El Dicasterio para la Evangelización de los Pueblos, ya desde su fundación como “Propaganda Fide” hace 400 años, fue dotado de total autonomía financiera, de modo que pudiera gestionar libremente el dinero que se destinaba a las misiones.
La gestión de los recursos de la Gobernación era un presupuesto en sí mismo -y efectivamente no se tiene un balance de la Gobernación desde 2015, a pesar de los muchos balances publicados en los últimos años por la Santa Sede- y era una administración que no sólo invertía, sino que podía contar con una gran liquidez gracias a los ingresos de los Museos Vaticanos. El gran proyecto era tener un presupuesto consolidado de Curia y Gobernación juntos.
La realidad era que precisamente esta liquidez permitía en parte cubrir las pérdidas de la Santa Sede, cuyo “presupuesto de misión” -como lo llamó el ex Prefecto de la Secretaría para la Economía, Juan Antonio Guerrero Alves- no genera beneficios, sino principalmente gastos, como los salarios.
Del mismo modo que era el Óbolo de San Pedro el que soportaba parte de las pérdidas, sin considerar la donación de gran parte de sus beneficios que el IOR hacía cada año, y que, en cualquier caso, ha disminuido drásticamente a lo largo de los años junto con la disminución de los beneficios.
En definitiva, las gestiones eran en muchos casos separadas, y los beneficios sólo iban a la entidad que invertía o destinaba recursos. El Papa Francisco centraliza el control, de modo que todas las inversiones pasen por un organismo central y sean gestionadas en última instancia por un fondo soberano, y elimina toda forma de autonomía de gestión. Al mismo tiempo, reitera que los bienes de la Iglesia no pueden considerarse personales, y con ello responde también a cierta lentitud en la gestión del traspaso de la gestión de los recursos al IOR. Se trata de una medida para culminar una reforma que él deseaba vivamente.

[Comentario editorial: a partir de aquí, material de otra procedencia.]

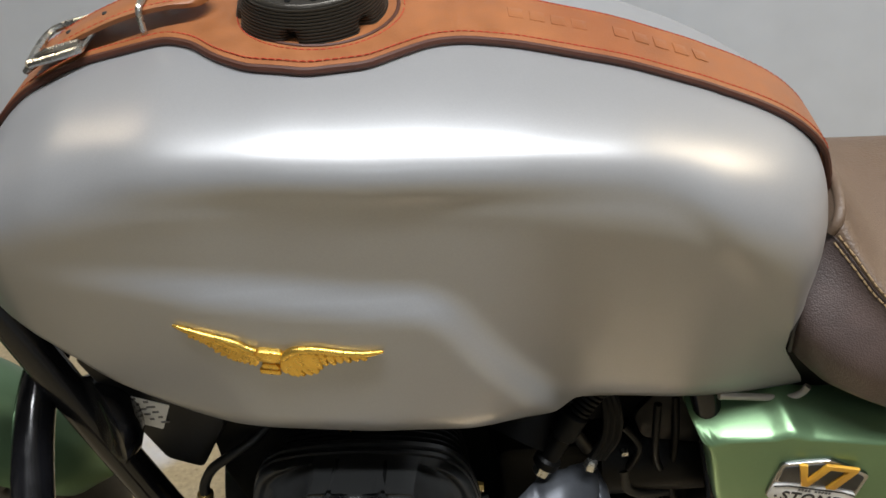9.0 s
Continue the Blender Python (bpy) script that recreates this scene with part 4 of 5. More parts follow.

Lo que dice el «motu proprio«
Pero entremos en los detalles del «motu proprio». Afirma que “todos los bienes, muebles e inmuebles, incluidos los activos líquidos y los valores, que han sido o serán adquiridos, de cualquier manera, por las Instituciones Curiales y por los Entes vinculados a la Santa Sede, son bienes públicos eclesiásticos y, como tales, propiedad, en titularidad u otro derecho real, de la Santa Sede en su conjunto y, por tanto, pertenecientes, independientemente del poder civil, a su patrimonio unitario, no divisible y soberano”.
Por este motivo, se sigue leyendo, “ninguna Institución o Ente puede, por tanto, reclamar la propiedad o titularidad privada y exclusiva de los bienes de la Santa Sede, habiendo siempre actuado y debiendo actuar siempre en nombre, por cuenta y para los fines de ésta en su conjunto, entendida como persona moral unitaria, representándola sólo donde lo exigen y permiten las leyes civiles”.
El «motu proprio» aclara también que “los bienes son confiados a las Instituciones y Entes para que, como administradores públicos y no como propietarios, hagan uso de ellos según las normas vigentes, respetando y dentro de los límites dados por las competencias y finalidades institucionales de cada uno, siempre para el bien común de la Iglesia”.
Los bienes de la Santa Sede “tienen naturaleza pública eclesiástica”, y se consideran bienes con destinación universal, y “las entidades de la Santa Sede los adquieren y usan, no para sí mismas, como el propietario privado, sino en nombre y por la autoridad del Romano Pontífice, para la consecución de sus fines institucionales, que también son públicos, y por tanto para el bien común y al servicio de la Iglesia universal”.
Una vez que les han sido confiados, dice finalmente el motu proprio, “las entidades deben administrarlos con la prudencia que requiere la gestión de la cosa común y según las normas y competencias que la Santa Sede se ha dado, recientemente, con la Constitución Apostólica Praedicate Evangelium y, aun antes, con el largo camino de reformas económicas y administrativas”.
La del Papa es también una invitación a la prudencia en la gestión, contenida desde el motu proprio “Fidelis Dispensator et Prudens” del 24 de febrero de 2014, con el que el Papa Francisco puso en marcha la gran reforma de la economía vaticana.
Con este «motu proprio», sin embargo, se abandona un principio que había regido las finanzas vaticanas en la era moderna: la diversificación de las inversiones y de los recursos, delineada de tal manera que permitiera la autonomía de la Santa Sede.
El siguiente paso podría ser la creación de un fondo soberano, según un proyecto inicial que se denominaba “Vatican Asset Management”, y que ahora debería gestionar la Secretaría de Estado, y el desarrollo del Instituto de las Obras de Religión hacia algunas de las funciones de un banco moderno (el IOR no es un banco, no tiene sucursales fuera del Vaticano).